Steak au poivre is the dish that made us fall for our own pepper all over again. Most recipes treat the peppercorn crust as texture. When the pepper is fresh Kampot black, the crust becomes the point. The heat is there, but underneath it you get citrus and pine notes that supermarket pepper lost somewhere in a warehouse years ago.
This is a classic French bistro preparation: a coarse crust of cracked black peppercorns on a pan-seared steak, finished with a cognac cream sauce. It asks for very few ingredients, which is exactly why the pepper matters so much. There is nowhere for a dull spice to hide.
What you need
Serves 2. About 30 minutes.
- 2 strip steaks or filets mignons, about 8 oz each, 1 to 1.5 inches thick
- 2 tablespoons Kampot black peppercorns
- Kosher salt
- 1 tablespoon neutral oil (grapeseed or canola)
- 2 tablespoons unsalted butter
- 1 shallot, finely minced
- 1/3 cup cognac or brandy
- 3/4 cup heavy cream
- 1 teaspoon Dijon mustard (optional, for a little backbone)
Method
- Crack the pepper. Pour the peppercorns onto a cutting board and crush them with the bottom of a heavy skillet, pressing and rocking. You want coarse pieces, not powder. A grinder on its widest setting works too, but crushing by hand gives you the craggy texture that makes the crust.

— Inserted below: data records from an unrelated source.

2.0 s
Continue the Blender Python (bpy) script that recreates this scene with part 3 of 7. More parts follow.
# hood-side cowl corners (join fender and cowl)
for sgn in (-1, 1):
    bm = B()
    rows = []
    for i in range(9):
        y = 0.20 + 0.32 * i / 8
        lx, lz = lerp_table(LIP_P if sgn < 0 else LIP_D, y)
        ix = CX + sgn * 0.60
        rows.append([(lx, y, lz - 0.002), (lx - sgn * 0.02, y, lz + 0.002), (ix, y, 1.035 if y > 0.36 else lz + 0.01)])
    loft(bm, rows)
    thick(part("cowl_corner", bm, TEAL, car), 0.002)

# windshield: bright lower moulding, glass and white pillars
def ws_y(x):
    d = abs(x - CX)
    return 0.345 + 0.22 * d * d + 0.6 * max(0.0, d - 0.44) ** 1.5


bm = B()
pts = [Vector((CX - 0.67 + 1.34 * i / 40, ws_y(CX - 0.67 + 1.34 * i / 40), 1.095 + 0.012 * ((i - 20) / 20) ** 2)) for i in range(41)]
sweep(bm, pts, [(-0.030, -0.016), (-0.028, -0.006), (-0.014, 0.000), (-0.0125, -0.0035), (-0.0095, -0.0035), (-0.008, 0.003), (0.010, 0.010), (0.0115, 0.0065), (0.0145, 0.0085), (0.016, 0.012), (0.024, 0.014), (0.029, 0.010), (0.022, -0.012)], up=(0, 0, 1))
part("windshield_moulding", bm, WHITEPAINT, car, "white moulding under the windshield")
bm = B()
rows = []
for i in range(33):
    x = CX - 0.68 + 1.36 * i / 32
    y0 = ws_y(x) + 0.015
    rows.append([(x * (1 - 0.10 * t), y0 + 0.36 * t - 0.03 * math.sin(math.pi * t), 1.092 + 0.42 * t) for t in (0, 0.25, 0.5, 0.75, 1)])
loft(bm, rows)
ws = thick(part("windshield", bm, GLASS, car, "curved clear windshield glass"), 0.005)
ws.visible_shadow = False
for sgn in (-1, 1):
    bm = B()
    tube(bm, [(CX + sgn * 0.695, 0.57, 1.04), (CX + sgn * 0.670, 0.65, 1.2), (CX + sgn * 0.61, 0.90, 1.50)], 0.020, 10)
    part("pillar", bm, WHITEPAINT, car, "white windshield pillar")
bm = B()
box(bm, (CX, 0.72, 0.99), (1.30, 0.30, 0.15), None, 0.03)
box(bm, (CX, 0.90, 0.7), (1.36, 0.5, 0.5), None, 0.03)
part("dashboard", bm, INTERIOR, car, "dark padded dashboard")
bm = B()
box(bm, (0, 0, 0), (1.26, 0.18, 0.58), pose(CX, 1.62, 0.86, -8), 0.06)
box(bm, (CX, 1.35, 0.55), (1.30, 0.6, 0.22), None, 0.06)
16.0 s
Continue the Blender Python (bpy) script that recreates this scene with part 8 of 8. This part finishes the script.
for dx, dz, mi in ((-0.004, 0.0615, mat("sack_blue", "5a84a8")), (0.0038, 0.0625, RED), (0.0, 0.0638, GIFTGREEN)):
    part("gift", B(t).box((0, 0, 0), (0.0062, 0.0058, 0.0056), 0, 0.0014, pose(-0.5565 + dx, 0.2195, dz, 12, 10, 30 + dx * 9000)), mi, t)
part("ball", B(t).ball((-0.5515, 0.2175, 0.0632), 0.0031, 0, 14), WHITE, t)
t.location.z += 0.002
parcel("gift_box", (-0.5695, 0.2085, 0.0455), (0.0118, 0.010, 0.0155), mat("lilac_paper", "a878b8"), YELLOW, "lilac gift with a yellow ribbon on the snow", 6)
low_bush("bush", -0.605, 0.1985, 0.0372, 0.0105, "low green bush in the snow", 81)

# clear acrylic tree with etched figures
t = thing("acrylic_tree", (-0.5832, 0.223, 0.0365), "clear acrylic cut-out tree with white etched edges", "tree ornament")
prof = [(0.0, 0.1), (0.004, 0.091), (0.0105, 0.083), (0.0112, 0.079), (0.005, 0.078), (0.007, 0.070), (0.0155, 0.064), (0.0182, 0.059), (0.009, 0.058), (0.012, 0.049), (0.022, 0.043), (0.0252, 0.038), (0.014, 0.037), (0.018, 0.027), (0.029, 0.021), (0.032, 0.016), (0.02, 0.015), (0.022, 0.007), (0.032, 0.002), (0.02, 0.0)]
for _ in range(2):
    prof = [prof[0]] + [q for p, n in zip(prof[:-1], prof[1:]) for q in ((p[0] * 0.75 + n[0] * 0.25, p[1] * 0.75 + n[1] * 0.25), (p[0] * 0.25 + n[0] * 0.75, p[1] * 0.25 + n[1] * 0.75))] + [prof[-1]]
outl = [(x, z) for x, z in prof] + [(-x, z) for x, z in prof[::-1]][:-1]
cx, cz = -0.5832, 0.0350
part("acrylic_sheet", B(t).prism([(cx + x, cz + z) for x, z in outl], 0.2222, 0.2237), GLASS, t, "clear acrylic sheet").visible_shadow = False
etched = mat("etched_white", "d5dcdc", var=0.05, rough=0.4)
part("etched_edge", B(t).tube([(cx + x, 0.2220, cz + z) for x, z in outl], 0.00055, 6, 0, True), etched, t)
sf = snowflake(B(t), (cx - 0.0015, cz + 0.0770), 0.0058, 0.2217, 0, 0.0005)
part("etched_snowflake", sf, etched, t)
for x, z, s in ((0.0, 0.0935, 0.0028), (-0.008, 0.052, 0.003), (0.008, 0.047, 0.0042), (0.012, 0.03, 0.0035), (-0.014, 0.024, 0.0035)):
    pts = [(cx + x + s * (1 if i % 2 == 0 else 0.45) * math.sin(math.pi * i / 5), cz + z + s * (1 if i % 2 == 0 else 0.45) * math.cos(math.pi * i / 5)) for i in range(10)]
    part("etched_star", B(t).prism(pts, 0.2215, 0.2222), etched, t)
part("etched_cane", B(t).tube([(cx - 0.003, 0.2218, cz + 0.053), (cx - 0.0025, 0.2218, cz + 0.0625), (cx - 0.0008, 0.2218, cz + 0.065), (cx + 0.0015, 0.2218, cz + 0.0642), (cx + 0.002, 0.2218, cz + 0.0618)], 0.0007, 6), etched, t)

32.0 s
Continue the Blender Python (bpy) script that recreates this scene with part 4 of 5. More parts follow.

- Crust the steaks. Pat the steaks very dry and salt them generously on both sides. Press the cracked pepper firmly into both faces of each steak. Really press. Loose pepper falls off in the pan and burns.
- Sear. Heat the oil in a heavy skillet (cast iron or stainless) over medium-high until shimmering. Lay the steaks in and leave them alone for 3 to 4 minutes, until the crust is deeply browned. Flip and cook another 3 to 4 minutes for medium-rare, adding the butter in the last minute and basting. Pull the steaks at 125°F internal for medium-rare and rest them on a plate.

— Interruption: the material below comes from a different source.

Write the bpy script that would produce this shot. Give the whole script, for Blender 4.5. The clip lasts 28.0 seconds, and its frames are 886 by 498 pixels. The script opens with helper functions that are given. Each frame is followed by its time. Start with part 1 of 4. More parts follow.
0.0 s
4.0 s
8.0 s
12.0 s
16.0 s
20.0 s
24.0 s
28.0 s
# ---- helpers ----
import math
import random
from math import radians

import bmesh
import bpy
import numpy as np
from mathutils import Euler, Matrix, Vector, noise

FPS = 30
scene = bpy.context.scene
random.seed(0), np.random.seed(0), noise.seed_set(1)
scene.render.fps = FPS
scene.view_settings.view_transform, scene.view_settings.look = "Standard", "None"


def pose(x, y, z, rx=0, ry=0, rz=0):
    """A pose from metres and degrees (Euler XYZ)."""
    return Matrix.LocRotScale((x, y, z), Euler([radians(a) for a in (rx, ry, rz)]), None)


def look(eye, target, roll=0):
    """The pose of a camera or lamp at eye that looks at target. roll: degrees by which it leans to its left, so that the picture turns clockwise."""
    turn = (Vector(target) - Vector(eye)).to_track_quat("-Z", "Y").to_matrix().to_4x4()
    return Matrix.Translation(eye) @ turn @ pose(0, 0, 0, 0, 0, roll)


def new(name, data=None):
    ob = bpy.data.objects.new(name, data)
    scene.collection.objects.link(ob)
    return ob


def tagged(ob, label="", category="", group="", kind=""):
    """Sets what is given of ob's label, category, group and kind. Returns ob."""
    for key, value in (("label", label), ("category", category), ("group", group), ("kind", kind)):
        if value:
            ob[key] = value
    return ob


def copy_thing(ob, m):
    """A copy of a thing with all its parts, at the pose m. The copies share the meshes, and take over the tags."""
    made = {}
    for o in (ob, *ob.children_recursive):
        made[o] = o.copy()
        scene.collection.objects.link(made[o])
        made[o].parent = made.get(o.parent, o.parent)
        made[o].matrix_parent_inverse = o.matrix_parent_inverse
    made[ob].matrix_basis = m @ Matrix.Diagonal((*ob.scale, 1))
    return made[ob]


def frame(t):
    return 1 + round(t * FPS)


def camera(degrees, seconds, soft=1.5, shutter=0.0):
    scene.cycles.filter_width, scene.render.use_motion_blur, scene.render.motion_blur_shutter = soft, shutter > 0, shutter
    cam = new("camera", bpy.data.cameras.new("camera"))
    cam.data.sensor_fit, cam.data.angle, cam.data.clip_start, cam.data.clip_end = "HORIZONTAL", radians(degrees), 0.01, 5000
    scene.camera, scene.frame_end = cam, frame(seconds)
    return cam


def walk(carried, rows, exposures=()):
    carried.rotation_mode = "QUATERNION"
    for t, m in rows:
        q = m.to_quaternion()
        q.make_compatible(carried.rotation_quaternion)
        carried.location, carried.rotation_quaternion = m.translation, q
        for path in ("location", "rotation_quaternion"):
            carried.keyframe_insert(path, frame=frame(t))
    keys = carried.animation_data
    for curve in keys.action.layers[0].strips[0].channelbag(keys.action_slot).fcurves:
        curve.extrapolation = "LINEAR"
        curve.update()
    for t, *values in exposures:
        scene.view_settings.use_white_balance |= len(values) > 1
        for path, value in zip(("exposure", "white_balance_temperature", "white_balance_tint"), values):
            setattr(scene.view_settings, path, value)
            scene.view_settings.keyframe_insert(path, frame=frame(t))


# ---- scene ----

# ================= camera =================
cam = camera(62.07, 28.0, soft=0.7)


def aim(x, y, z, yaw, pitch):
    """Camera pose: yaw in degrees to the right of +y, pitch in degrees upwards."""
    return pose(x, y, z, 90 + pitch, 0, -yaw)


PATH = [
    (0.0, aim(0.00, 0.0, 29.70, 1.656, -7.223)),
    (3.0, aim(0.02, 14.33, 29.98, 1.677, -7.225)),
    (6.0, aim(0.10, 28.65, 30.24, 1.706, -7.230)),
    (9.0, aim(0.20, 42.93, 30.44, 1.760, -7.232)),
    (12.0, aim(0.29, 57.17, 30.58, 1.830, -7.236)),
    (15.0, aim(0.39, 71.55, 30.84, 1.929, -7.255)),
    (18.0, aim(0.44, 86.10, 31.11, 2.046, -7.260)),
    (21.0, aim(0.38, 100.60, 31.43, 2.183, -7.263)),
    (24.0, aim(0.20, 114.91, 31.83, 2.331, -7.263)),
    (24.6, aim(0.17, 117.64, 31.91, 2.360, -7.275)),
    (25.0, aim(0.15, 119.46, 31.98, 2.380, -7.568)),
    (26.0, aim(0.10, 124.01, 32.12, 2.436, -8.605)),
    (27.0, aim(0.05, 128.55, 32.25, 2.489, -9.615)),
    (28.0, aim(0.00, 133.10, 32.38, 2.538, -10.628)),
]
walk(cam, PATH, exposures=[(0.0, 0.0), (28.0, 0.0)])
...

- Build the sauce. Lower the heat to medium. Add the shallot to the pan and cook for a minute in the leftover fat. Take the pan off the heat, add the cognac, then return it to the heat and let it bubble until reduced by half, scraping up the browned bits. Careful: the alcohol can flare.
- Finish. Stir in the cream and the Dijon if using. Simmer 2 to 3 minutes until the sauce coats the back of a spoon. Taste. It should need almost no extra salt because of the seasoned fond, but adjust as needed.

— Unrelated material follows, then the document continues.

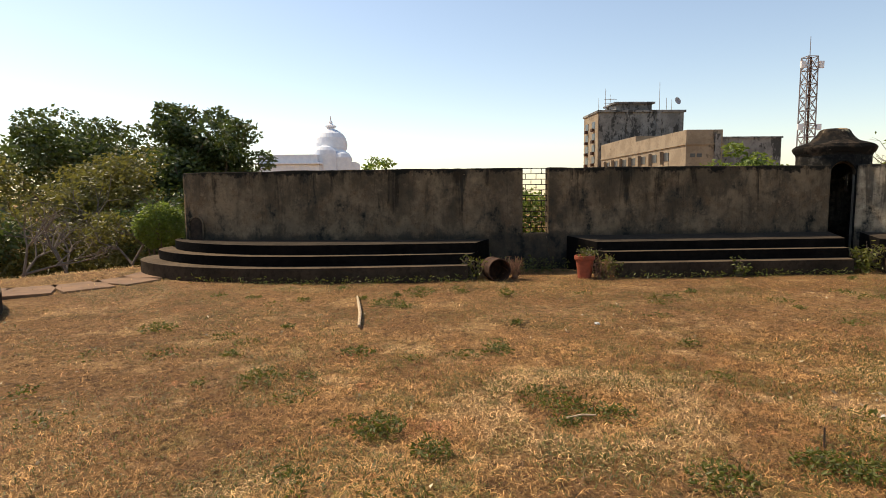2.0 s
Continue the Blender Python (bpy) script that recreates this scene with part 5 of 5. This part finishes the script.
def blades(name, n, zone, length, width, material, label, seed, lift, patchy=None):
    """Ribbons of grass, bent and mostly lying, scattered over a rectangle of the yard."""
    rng = np.random.default_rng(seed)
    x = rng.uniform(zone[0], zone[1], n)
    y = rng.uniform(zone[2], zone[3], n)
    if patchy:
        scale, lo, hi = patchy
        f = np.array([noise.noise((u * scale, v * scale, seed * 0.37)) + 0.4 * noise.noise((u * scale * 3.3, v * scale * 3.3, 5)) for u, v in zip(x, y)])
        keep = rng.uniform(0, 1, n) < np.clip((f - lo) / (hi - lo), 0.0, 1)
        x, y = x[keep], y[keep]
    # thin out towards the edges of the stretch
    rim = np.minimum(np.minimum(x - zone[0], zone[1] - x), np.minimum(y - zone[2], zone[3] - y))
    keep = rng.uniform(0, 1, len(x)) < np.clip(rim / 1.4, 0.02, 1)
    x, y = x[keep], y[keep]
    n = len(x)
    z = np.array([ground_height(u, v) for u, v in zip(x, y)])
    a = rng.uniform(0, math.tau, n)
    length = rng.uniform(*length, n)
    rise = rng.uniform(0, 1, n) ** 2 * lift
    turn = a + rng.normal(size=n) * 0.28
    w = width * rng.uniform(0.6, 1.3, n)
    d0 = np.stack([np.cos(a), np.sin(a)], 1)
    d1 = np.stack([np.cos(turn), np.sin(turn)], 1)
    s0 = np.stack([-d0[:, 1], d0[:, 0]], 1)
    p0 = np.stack([x, y], 1)
    flat = np.sqrt(np.maximum(1 - rise ** 2, 0.05))[:, None]
    p1 = p0 + d0 * length[:, None] * 0.45 * flat
    p2 = p1 + d1 * length[:, None] * 0.55 * flat
    mat_top = np.array([0.5 + 0.9 * noise.noise((u * 8.5, v * 8.5, 2.0)) for u, v in zip(x, y)])
    z0, z1 = z - 0.004, z + 0.004 + length * 0.5 * rise + np.clip(mat_top, 0, 1) * rng.uniform(0, 0.032, n)
    z2 = z1 + length * 0.5 * rise * rng.uniform(-0.6, 0.7, n)
    hw = s0 * w[:, None] / 2
    v = np.stack([np.column_stack([p0, z0]), np.column_stack([p1 + hw, z1]), np.column_stack([p2, z2]), np.column_stack([p1 - hw, z1])], 1).reshape(-1, 3)
    k = np.arange(n) * 4
    faces = np.stack([k, k + 1, k + 3, k + 1, k + 2, k + 3], 1).reshape(-1, 3)
    data = bpy.data.meshes.new(name)
    data.vertices.add(len(v))
    data.vertices.foreach_set("co", v.ravel())
    data.loops.add(faces.size)
    data.loops.foreach_set("vertex_index", faces.ravel())
    data.polygons.add(len(faces))
    data.polygons.foreach_set("loop_start", np.arange(0, faces.size, 3))
    data.update(calc_edges=True)
    data.materials.append(material)
    tagged(new(name, data), label, "grass", kind="stuff")


YARD = (-6.3, 12.0, -8.0, 11.2)
blades("dry_grass", 360000, YARD, (0.03, 0.11), 0.0042, STRAW_BROWN, "trampled dry straw-coloured grass over the yard", 401, 0.3, (0.7, -0.85, 0.15))
blades("dry_grass", 400000, (-5.3, 0.6, -6.0, 4.0), (0.02, 0.07), 0.0027, STRAW, "trampled dry grass near the west bench", 402, 0.22, (0.9, -0.9, 0.1))
blades("dry_grass", 260000, (-3.0, 5.0, 1.0, 6.5), (0.025, 0.085), 0.0032, STRAW_BROWN, "trampled dry grass in the middle of the yard", 403, 0.24, (0.9, -0.85, 0.1))
blades("dead_grass", 90000, YARD, (0.03, 0.09), 0.0042, DRY_TWIG, "dark dead brown grass among the straw", 404, 0.3)
blades("green_grass", 200000, YARD, (0.025, 0.07), 0.006, TURF, "patches of short green grass among the straw", 405, 0.8, (0.95, -0.06, 0.14))
blades("green_grass", 60000, (-5.3, 1.5, -6.0, 4.0), (0.02, 0.055), 0.005, TURF, "short green grass near the west bench", 407, 0.8, (1.3, 0.12, 0.5))
blades("green_grass", 90000, (-2.5, 4.5, 1.6, 5.5), (0.02, 0.06), 0.0055, TURF, "short green grass in the middle of the yard", 408, 0.8, (1.5, -0.06, 0.15))
blades("outer_grass", 26000, (-14.0, -5.0, 8.5, 16.0), (0.05, 0.16), 0.006, STRAW, "dry grass outside the open corner", 406, 0.7)


def litter():
    rng = np.random.default_rng(9)
    n = 260
    c = np.array([[3.1, 3.35], [3.5, 3.1], [2.9, 3.6], [3.3, 2.6], [4.2, 2.9]])[rng.integers(0, 5, n)] + rng.normal(size=(n, 2)) * 0.28
    more = np.column_stack([rng.uniform(-5, 8, 340), rng.uniform(-5, 9, 340)])
    p = np.concatenate([c, more])
    pts = np.column_stack([p, [ground_height(u, v) + 0.03 for u, v in p]])
    ob = new("leaf_litter", leaf_mesh("leaf_litter", pts, 0.035, LITTER, droop=0.0, seed=10))
    tagged(ob, "pale dry leaf litter scattered in the grass", "litter", kind="stuff")


litter()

- Serve. Pour any resting juices from the steak plate into the sauce, spoon it over the steaks, and serve right away. Crisp fries or a simple green salad are the traditional company.
Notes from our kitchen
- Why Kampot black here: the crust is barely cooked, so you taste the peppercorn itself rather than pepper-flavored heat. Kampot black stays aromatic where commodity pepper just burns hot.
- No cognac? Dry sherry or even a splash of bourbon works. The sauce will taste different but still good.
- Doneness: the crust makes visual checks harder, so a thermometer earns its keep in this recipe.
- Make it lighter: skip the cream and deglaze with stock and a knob of butter instead. You lose the classic richness and keep the pepper front and center.
Storage
Leftover steak keeps 3 days refrigerated. Slice it cold over a salad rather than reheating, which overcooks the crust.